September 09, 2020 | 10:34
BoC Policy Announcement — A Long Recuperation Road
The Bank of Canada held policy rates steady at 0.25%, as expected. The QE program was also left unchanged with GoC buying at a pace of at least $5 bln per week. The overall tone of the Statement was largely as expected with some positives offset by the fact that this will be a very lengthy recovery. The final sentence notes that QE will continue "until the recovery is well underway", consistent with prior statement, but they added that the program "will be calibrated to provide the monetary policy stimulus needed to support the recovery and achieve the inflation target." The latter suggests that the QE program will be the first policy tool tweaked if any changes are needed. That, along with the BoC noting once again that rates are at the "effective lower bound" should put any talk of negative rates fully to bed.

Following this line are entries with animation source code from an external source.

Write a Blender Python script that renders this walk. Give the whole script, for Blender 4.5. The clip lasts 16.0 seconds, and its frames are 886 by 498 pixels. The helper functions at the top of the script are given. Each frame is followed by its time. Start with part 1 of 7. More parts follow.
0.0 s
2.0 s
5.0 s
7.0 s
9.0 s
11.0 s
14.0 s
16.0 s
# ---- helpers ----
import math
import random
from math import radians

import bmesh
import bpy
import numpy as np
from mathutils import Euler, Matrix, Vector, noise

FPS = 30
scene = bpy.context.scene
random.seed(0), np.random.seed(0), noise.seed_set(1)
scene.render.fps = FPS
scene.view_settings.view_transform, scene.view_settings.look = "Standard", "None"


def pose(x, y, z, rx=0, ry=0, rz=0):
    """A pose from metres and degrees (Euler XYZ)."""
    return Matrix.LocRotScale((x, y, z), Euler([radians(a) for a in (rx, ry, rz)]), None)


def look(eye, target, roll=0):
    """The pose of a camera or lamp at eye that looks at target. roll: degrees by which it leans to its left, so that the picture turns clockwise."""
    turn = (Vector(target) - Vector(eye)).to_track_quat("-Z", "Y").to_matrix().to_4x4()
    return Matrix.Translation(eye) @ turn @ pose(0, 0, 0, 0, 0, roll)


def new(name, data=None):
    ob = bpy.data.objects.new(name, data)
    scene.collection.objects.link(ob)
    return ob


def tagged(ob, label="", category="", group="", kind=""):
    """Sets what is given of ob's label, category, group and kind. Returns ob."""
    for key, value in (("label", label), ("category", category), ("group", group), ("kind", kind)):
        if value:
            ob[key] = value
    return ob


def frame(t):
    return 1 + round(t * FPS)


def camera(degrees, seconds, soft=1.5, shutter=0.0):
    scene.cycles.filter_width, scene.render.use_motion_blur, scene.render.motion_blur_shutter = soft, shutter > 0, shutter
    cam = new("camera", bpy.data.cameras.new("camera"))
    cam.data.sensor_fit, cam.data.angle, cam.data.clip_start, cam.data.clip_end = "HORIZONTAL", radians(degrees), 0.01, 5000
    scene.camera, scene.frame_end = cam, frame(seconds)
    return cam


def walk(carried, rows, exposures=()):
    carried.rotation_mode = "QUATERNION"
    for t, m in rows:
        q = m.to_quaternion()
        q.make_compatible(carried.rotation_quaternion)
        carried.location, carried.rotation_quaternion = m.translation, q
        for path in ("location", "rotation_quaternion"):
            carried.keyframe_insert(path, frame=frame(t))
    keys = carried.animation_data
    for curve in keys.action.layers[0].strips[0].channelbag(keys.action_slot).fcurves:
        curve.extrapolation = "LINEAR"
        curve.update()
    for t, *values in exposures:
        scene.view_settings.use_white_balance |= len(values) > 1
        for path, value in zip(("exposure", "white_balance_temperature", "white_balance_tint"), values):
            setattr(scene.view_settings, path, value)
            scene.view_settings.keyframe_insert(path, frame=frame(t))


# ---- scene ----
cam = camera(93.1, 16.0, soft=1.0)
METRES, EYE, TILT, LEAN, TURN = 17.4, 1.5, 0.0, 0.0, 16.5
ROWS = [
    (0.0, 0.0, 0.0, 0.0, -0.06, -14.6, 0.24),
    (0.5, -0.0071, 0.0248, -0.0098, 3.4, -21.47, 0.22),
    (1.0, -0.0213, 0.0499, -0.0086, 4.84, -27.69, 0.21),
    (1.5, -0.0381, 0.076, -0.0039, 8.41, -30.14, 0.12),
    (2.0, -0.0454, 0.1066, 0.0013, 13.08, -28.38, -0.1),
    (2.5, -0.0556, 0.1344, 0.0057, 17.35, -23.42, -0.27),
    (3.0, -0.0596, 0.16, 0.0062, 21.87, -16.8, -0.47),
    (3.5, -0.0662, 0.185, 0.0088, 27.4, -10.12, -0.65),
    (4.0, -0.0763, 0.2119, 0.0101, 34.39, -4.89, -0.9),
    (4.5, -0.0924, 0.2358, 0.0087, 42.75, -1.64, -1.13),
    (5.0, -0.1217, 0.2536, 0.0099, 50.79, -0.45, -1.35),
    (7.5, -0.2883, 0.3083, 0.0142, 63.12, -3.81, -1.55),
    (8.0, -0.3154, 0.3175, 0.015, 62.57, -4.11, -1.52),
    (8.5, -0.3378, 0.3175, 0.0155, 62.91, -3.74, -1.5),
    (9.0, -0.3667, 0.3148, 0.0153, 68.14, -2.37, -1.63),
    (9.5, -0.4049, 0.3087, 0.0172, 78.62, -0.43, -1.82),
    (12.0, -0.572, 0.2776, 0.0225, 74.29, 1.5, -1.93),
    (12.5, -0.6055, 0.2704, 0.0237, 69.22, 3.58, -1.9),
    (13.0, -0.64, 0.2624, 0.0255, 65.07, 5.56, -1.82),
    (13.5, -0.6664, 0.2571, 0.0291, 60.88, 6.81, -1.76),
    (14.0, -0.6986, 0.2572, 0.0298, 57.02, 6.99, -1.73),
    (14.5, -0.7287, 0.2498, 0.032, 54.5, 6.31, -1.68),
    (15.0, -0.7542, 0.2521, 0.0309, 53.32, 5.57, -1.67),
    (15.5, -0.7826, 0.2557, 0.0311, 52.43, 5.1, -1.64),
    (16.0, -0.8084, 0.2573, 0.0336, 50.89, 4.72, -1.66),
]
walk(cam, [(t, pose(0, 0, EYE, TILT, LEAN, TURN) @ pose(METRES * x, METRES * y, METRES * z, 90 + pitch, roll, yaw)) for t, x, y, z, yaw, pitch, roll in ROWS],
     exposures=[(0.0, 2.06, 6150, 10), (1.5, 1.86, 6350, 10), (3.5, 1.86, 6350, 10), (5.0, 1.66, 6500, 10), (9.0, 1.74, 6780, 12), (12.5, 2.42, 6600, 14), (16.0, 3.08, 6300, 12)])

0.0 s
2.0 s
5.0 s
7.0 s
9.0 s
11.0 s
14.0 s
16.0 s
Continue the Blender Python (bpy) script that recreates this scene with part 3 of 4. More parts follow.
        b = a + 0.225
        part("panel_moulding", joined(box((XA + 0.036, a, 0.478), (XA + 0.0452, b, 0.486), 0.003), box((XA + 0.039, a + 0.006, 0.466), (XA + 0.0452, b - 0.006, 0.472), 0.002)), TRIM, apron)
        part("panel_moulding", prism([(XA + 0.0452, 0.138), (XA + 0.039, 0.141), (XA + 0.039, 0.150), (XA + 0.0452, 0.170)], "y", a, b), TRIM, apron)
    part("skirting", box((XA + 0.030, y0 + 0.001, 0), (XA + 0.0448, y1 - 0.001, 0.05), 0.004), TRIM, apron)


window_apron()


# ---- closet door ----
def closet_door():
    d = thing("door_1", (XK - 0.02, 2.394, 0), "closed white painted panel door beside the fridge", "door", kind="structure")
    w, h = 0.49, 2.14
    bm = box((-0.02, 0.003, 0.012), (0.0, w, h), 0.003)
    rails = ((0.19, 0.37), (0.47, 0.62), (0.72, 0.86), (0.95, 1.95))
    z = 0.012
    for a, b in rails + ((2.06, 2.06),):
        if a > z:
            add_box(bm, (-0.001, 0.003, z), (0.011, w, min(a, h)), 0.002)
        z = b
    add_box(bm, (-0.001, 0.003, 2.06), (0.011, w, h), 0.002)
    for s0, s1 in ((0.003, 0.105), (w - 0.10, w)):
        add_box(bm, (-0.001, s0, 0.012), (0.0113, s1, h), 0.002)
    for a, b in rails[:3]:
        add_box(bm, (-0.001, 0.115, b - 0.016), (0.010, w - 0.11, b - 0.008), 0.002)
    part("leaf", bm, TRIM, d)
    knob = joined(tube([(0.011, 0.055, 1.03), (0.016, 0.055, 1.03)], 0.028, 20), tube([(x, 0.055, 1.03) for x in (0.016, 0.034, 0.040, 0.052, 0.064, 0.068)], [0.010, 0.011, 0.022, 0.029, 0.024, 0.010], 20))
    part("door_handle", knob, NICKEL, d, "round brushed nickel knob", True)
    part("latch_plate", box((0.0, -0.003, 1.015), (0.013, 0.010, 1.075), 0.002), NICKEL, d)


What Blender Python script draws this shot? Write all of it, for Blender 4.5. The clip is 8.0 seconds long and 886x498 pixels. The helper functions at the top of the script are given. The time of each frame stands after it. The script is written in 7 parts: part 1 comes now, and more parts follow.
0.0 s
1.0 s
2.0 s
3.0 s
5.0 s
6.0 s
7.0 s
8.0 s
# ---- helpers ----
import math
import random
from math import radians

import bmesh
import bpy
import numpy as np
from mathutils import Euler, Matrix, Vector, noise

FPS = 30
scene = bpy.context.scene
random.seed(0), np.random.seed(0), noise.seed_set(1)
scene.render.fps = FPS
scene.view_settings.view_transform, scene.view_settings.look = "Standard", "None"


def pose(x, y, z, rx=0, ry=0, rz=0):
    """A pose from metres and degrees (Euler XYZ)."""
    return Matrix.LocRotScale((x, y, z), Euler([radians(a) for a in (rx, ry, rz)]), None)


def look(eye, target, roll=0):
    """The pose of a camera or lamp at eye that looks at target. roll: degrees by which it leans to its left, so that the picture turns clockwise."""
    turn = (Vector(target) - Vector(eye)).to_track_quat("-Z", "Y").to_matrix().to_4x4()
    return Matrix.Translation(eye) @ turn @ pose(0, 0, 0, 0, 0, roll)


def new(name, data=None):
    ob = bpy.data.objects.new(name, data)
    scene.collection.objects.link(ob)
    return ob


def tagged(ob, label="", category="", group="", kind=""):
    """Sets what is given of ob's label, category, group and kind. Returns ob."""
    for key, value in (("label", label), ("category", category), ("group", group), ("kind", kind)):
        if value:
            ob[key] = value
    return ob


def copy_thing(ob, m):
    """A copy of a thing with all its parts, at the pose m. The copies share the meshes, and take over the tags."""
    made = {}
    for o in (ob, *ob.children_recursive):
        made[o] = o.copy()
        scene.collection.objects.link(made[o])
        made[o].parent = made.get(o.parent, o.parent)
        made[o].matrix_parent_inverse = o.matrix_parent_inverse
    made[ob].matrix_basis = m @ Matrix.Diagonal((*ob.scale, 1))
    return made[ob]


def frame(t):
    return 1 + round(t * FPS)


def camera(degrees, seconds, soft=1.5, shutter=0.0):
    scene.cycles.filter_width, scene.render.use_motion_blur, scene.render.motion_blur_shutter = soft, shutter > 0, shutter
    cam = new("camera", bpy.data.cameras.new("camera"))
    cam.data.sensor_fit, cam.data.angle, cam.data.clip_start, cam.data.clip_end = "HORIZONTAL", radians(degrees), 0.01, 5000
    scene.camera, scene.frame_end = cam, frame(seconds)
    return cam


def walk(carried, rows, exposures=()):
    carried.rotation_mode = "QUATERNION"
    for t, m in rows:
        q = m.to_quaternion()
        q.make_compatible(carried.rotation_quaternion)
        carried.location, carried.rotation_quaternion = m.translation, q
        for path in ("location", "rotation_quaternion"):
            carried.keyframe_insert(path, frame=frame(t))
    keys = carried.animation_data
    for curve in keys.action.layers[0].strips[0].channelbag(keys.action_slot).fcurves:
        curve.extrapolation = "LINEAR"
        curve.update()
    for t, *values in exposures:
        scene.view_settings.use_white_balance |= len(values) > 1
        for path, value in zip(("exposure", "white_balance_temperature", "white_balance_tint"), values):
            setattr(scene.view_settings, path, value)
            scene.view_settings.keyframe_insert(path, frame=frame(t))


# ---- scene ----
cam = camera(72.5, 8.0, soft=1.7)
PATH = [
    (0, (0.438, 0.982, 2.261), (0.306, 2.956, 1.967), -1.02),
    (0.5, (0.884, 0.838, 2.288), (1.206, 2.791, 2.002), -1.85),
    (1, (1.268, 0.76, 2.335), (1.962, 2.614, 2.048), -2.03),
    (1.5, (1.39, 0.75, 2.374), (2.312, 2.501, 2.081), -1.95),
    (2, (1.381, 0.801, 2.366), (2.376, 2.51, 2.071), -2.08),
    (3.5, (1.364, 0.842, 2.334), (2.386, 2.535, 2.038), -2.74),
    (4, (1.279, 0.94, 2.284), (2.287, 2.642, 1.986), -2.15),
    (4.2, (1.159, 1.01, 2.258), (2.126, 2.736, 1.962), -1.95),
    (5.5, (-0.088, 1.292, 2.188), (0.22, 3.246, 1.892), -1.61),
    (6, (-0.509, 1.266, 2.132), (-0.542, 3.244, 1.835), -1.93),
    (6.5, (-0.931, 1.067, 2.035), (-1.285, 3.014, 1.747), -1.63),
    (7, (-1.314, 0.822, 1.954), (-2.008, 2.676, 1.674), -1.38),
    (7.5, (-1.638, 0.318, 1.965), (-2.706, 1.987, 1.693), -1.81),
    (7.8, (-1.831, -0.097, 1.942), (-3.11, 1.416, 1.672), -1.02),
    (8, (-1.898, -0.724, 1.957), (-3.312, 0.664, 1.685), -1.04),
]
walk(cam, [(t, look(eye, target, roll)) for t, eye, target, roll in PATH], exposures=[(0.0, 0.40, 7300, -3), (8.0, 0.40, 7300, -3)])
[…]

The Statement highlighted the better than expected rebound in the U.S. and Canada, but for every upbeat comment there were multiple notes of caution. Indeed, the Bank is squarely focused on the fact that despite a strong reopening phase (the Q3 rebound), the recuperation phase (think Q4 and beyond) will be "slow and choppy as the economy copes with ongoing uncertainty and structural challenges." We certainly won't argue that point, as GDP growth is tracking around 45% annualized for Q3 at the moment, while Q4 and beyond will be materially slower with COVID-related uncertainty a lingering and potentially significant downside risk.
On the CPI front, headline inflation around zero was noted, with downward pressure from energy and travel highlighted. The Bank anticipates overall CPI will "remain well below target in the near term." With respect to the core CPIs, the Statement mentions that all three measures are below 2% and reflect "the large degree of economic slack."
Key Takeaway: There were no surprises from the BoC today. The Statement noted the better-than-expected rebound, but it's crystal clear that road to a full recovery and a closing of the output gap will a very long one. The Bank remains firmly committed to providing "extraordinary monetary policy support" for some time...likely years.